When she was 10, she made some documentaries and videos about humans' harmful impact on the environment and took it upon her shoulders to raise awareness about such issues.
"Raising consciousness about the importance of protecting our environment is a vital part of my message," said Sagarika, who took these issues after hearing about oil spills, carcasses of whales being washed up on shores, turtles with plastic and rubbish inside them.

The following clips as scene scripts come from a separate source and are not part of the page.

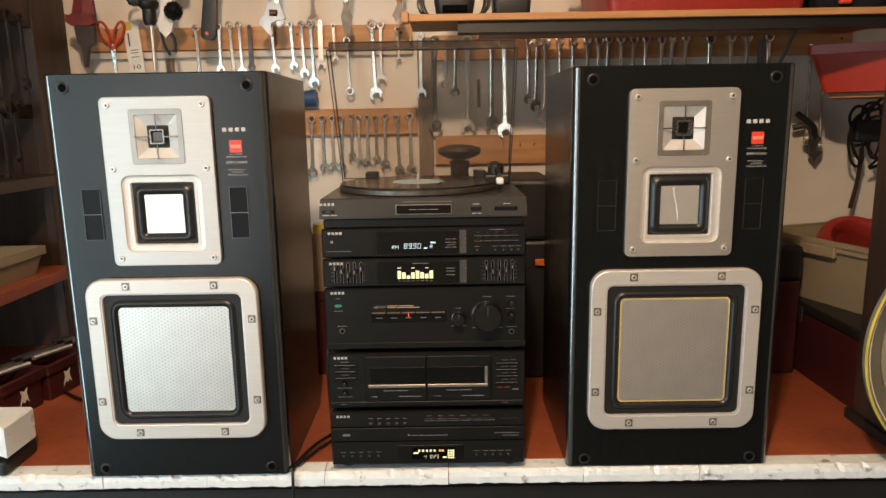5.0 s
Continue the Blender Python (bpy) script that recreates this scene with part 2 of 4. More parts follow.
def thing(name, loc, label, category, group="", kind="", rz=0.0, ry=0.0, rx=0.0):
    ob = new(name)
    ob.empty_display_size = 0.02
    ob.matrix_world = pose(*loc, rx, ry, rz)
    return tagged(ob, label, category, group, kind)


def solo(name, bm, material, loc, label, category, group="", kind="", rz=0.0, smooth=False, rx=0.0, ry=0.0):
    ob = part(name, bm, material, None, "", smooth)
    ob.matrix_world = pose(*loc, rx, ry, rz)
    return tagged(ob, label, category, group, kind)


def box(bm, x0, x1, y0, y1, z0, z1, bevel=0.0, seg=1):
    m = Matrix.LocRotScale(((x0 + x1) / 2, (y0 + y1) / 2, (z0 + z1) / 2), None, (x1 - x0, y1 - y0, z1 - z0))
    g = bmesh.ops.create_cube(bm, size=1.0, matrix=m)
    if bevel:
        vs = set(g["verts"])
        es = [e for e in bm.edges if e.verts[0] in vs and e.verts[1] in vs]
        bmesh.ops.bevel(bm, geom=es, offset=bevel, segments=seg, affect="EDGES", profile=0.5)
    return bm


def B(*a, **k):
    return box(bmesh.new(), *a, **k)


def loft(bm, loops, cap0=True, cap1=True, closed=True):
    """Quads between loops of points of one length."""
    rows = [[bm.verts.new(p) for p in loop] for loop in loops]
    n = len(rows[0])
    for a, b in zip(rows, rows[1:]):
        for i in range(n if closed else n - 1):
            bm.faces.new((a[i], a[(i + 1) % n], b[(i + 1) % n], b[i]))
    if cap0:
        bm.faces.new(rows[0][::-1])
    if cap1:
        bm.faces.new(rows[-1])
    return bm


def rr(w, h, r, y, cx=0.0, cz=0.0, n=5):
    """A rounded rectangle in the x-z plane at depth y."""
    out = []
    r = min(r, w / 2 - 1e-5, h / 2 - 1e-5)
    for sx, sz, a0 in ((1, 1, 0), (-1, 1, 90), (-1, -1, 180), (1, -1, 270)):
        for i in range(n + 1):
            a = radians(a0 + 90 * i / n)
            out.append((cx + sx * (w / 2 - r) + r * math.cos(a), y, cz + sz * (h / 2 - r) + r * math.sin(a)))
    return out


def cyl(bm, p0, p1, r0, r1=None, n=16, cap=True):
    p0, p1 = Vector(p0), Vector(p1)
    q = (p1 - p0).to_track_quat("Z", "Y")
    r1 = r0 if r1 is None else r1
    loops = []
    for p, r in ((p0, r0), (p1, r1)):
        loops.append([p + q @ Vector((r * math.cos(2 * math.pi * i / n), r * math.sin(2 * math.pi * i / n), 0)) for i in range(n)])
    return loft(bm, loops, cap, cap)


def C(*a, **k):
    return cyl(bmesh.new(), *a, **k)


def lathe(bm, profile, n=24, centre=(0, 0, 0), axis="Z"):
    """A turned shape from (radius, height) pairs round the z or the y axis."""
    loops = []
    for r, h in profile:
        loop = []
        for i in range(n):
            a = 2 * math.pi * i / n
            c, s = r * math.cos(a), r * math.sin(a)
            p = (c, s, h) if axis == "Z" else (c, h, s)
            loop.append(Vector(centre) + Vector(p))
        loops.append(loop)
    return loft(bm, loops)


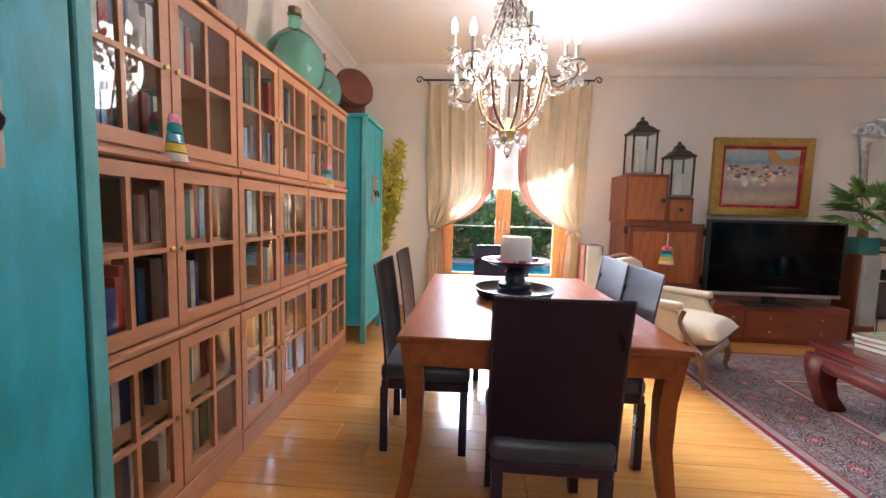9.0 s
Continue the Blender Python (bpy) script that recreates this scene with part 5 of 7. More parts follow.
BEACH = layered("beach_brushwork", [(0.14, (0.30, 0.22, 0.17)), (0.24, (0.50, 0.38, 0.29)), (0.36, (0.38, 0.29, 0.27)), (0.46, (0.58, 0.46, 0.36)), (0.60, (0.50, 0.40, 0.36)), (0.65, (0.20, 0.30, 0.42)), (0.69, (0.34, 0.44, 0.46)), (0.78, (0.46, 0.52, 0.44))], 0.09)
bp_ = framed("beach_painting", XW, 4.03, 1.305, 90, 1.06, 0.87, 0.09, 0.06, GOLD, BEACH, "beach scene painting in a wide gilt frame with red edge", "painting", inner=(0.035, REDLAC))
SHADE = shader("mauve_shadow_paint", (0.34, 0.27, 0.29), 0.5, var=0.3, scale=14, bump=0.3)
SAIL, DRESS, FIGURE = shader("orange_sail_paint", (0.58, 0.30, 0.11), 0.5, var=0.25, scale=12, bump=0.3), shader("white_dress_paint", (0.70, 0.66, 0.62), 0.5, var=0.2, scale=14, bump=0.3), shader("umber_figure_paint", (0.17, 0.10, 0.09), 0.5, var=0.4, scale=14, bump=0.3)
for outline in ([(0.04, 0.745), (0.12, 0.74), (0.25, 0.60), (0.10, 0.585)], [(0.20, 0.60), (0.40, 0.68), (0.40, 0.56), (0.28, 0.575)]):
    part("sail", slab(outline, "y", -0.030, -0.026), SAIL, bp_, smooth=0)
rngq = random.Random(41)
for x, z, h, mat in [(-0.17, 0.39, 0.085, DRESS), (0.14, 0.43, 0.06, DRESS), (-0.06, 0.41, 0.04, DRESS), (-0.17, 0.47, 0.03, FIGURE), (0.14, 0.49, 0.025, FIGURE)] + [(rngq.uniform(-0.36, 0.36), rngq.gauss(0.49, 0.05), rngq.uniform(0.012, 0.03), (FIGURE, DRESS, SAIL, FIGURE, SHADE)[k % 5]) for k in range(54)]:
    bm = bmesh.new()
    bmesh.ops.create_icosphere(bm, subdivisions=2, radius=h, matrix=Matrix.Translation((x, -0.027, z)) @ Matrix.Rotation(rngq.uniform(-0.4, 0.4), 4, "Y") @ Matrix.Diagonal((0.45 if h > 0.05 else 1.1, 0.03, 0.8 if h > 0.05 else 0.6, 1)))
    part("brush_figure", bm, mat, bp_)

# fireplace
fp = thing("fireplace", XW, 5.52, 0, 0, "cream limestone fireplace with a raised hearth and a dark firebox", "fireplace")
part("hearth", boxes(((0.0, -0.66, 0), (0.30, 0.60, 0.185)), bevel=0.01), STONE, fp)
for y0, y1 in ((-0.60, -0.38), (0.33, 0.55)):
    part("jamb", slab([(0.0, y0), (0.20, y0), (0.215, y0 + 0.02), (0.215, y1 - 0.09), (0.17, y1 - 0.02) if y0 < 0 else (0.215, y1 - 0.02), (0.15, y1)] if y0 < 0 else [(0.0, y0), (0.15, y0), (0.17, y0 + 0.02), (0.215, y0 + 0.09), (0.215, y1 - 0.02), (0.20, y1), (0.0, y1)], "z", 0.185, 0.76) if y0 > 0 else slab([(0.0, y0), (0.20, y0), (0.215, y0 + 0.02), (0.215, y1 - 0.09), (0.17, y1 - 0.02), (0.15, y1), (0.0, y1)], "z", 0.185, 0.76), STONE, fp)
part("lintel", boxes(((0.0, -0.60, 0.76), (0.20, 0.55, 0.90)), bevel=0.012, seg=2), STONE, fp)
part("mantel", boxes(((0.0, -0.64, 0.90), (0.235, 0.585, 0.935)), bevel=0.012, seg=2), STONE, fp)
part("firebox", boxes(((0.0, -0.38, 0.185), (0.02, 0.33, 0.76))), SOOT, fp)
part("fire_screen", boxes(((0.10, -0.30, 0.19), (0.115, 0.22, 0.60)), bevel=0.004), BLACK, fp)
part("screen_edge", bar([(0.12, 0.22, 0.19), (0.12, 0.22, 0.62), (0.12, -0.30, 0.62), (0.12, -0.30, 0.19)], 0.012, 6), SILVER, fp)
tools = thing("fire_tools", -6.52, 5.02, 0, 0, "dark iron fireside tools with a brush", "fire tools")
part("stand", turned([(0.0, 0), (0.06, 0), (0.06, 0.012), (0.008, 0.02), (0.008, 0.48), (0.0, 0.50)], 12), DARKIRON, tools)
for k, (dx, dy) in enumerate(((0.04, 0), (-0.03, 0.04), (-0.03, -0.04))):
    part("tool", bar([(dx, dy, 0.44), (dx * 1.1, dy * 1.1, 0.14), (dx * 1.15, dy * 1.15, 0.06)], [0.006, 0.006, 0.02], 6), DARKIRON, tools)

# venetian mirror
vm = thing("venetian_mirror", XW, 5.45, 1.20, 90, "venetian mirror with an engraved silver crest and scalloped sides", "mirror")
part("backing", slab([(-0.36, 0.03), (-0.42, 0.2), (-0.34, 0.45), (-0.38, 0.75), (-0.42, 1.02), (0.42, 1.02), (0.38, 0.75), (0.34, 0.45), (0.42, 0.2), (0.36, 0.03)], "y", -0.02, -0.002), SILVER, vm)
part("glass", slab([(-0.29, 0.10), (-0.31, 0.3), (-0.29, 0.5), (-0.31, 0.9), (-0.28, 0.97), (0.28, 0.97), (0.31, 0.9), (0.29, 0.5), (0.31, 0.3), (0.29, 0.10)], "y", -0.03, -0.021), MIRROR, vm)
for s in (-1, 1):
    part("side_strip", slab([(s * 0.30, 0.10), (s * 0.36, 0.06), (s * 0.41, 0.2), (s * 0.335, 0.45), (s * 0.375, 0.75), (s * 0.41, 1.0), (s * 0.29, 0.98), (s * 0.32, 0.9), (s * 0.30, 0.5), (s * 0.32, 0.3)], "y", -0.036, -0.021, 0.004), MIRROROLD, vm)
crest = bmesh.new()
CRESTGLASS = shader("engraved_mirror_crest", (0.84, 0.86, 0.88), 0.22, 0.45, var=0.2, scale=30, bump=0.3)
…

Seeing her passion, her parents got her to register her with the Emirates Environmental Group (EEG), giving her the opportunity to mingle with like-minded individuals and also volunteer her time to a cause close to her heart. "In my project, I collected household paper waste and that opened my eyes about how I could raise awareness and support recycling. Going door-to-door and educating the community people on the importance of saving trees and the harmful impact of landfills, I collected over 1,040kg of waste paper in just four weeks," Sagarika said.
4-Plastics kill the ocean
Take 12-year-old Sainath Manikandan, a student of GEMS United Indian School in Abu Dhabi.
The Grade 7 student calls himself an environmentalist and is an active member of the EEG. He is part of several climate change awareness groups. He said: "My main aim is to raise awareness about single-use plastics pollution."
He launched an initiative called Paper, Electronic Waste, Plastic and Cans (PEPC) wherein Sainath collects all kind of waste from his classrooms and the community around him and gives it to the EEG for recycling. He explained: "I started this campaign when I was in Grade 4. I also collect waste from restaurants, shopping malls and other localities."
He started the campaign alone but now, a lot of his friends joined him in collecting trash every Saturday. In the past three years, Sainath has collected 8,000kg of plastic and 3,000kg of paper.
Sainath decided to become an environment champion after he was moved by the plight of ocean animals who die from plastic and micro-plastic pollution. "I saw a movie called Plastic Ocean and that changed my life." The 12-year-old has also created a marine robot cleaner that can remove all kinds of plastic wastes from the ocean, including micro plastics. He said: "Greta Thunberg is my hero."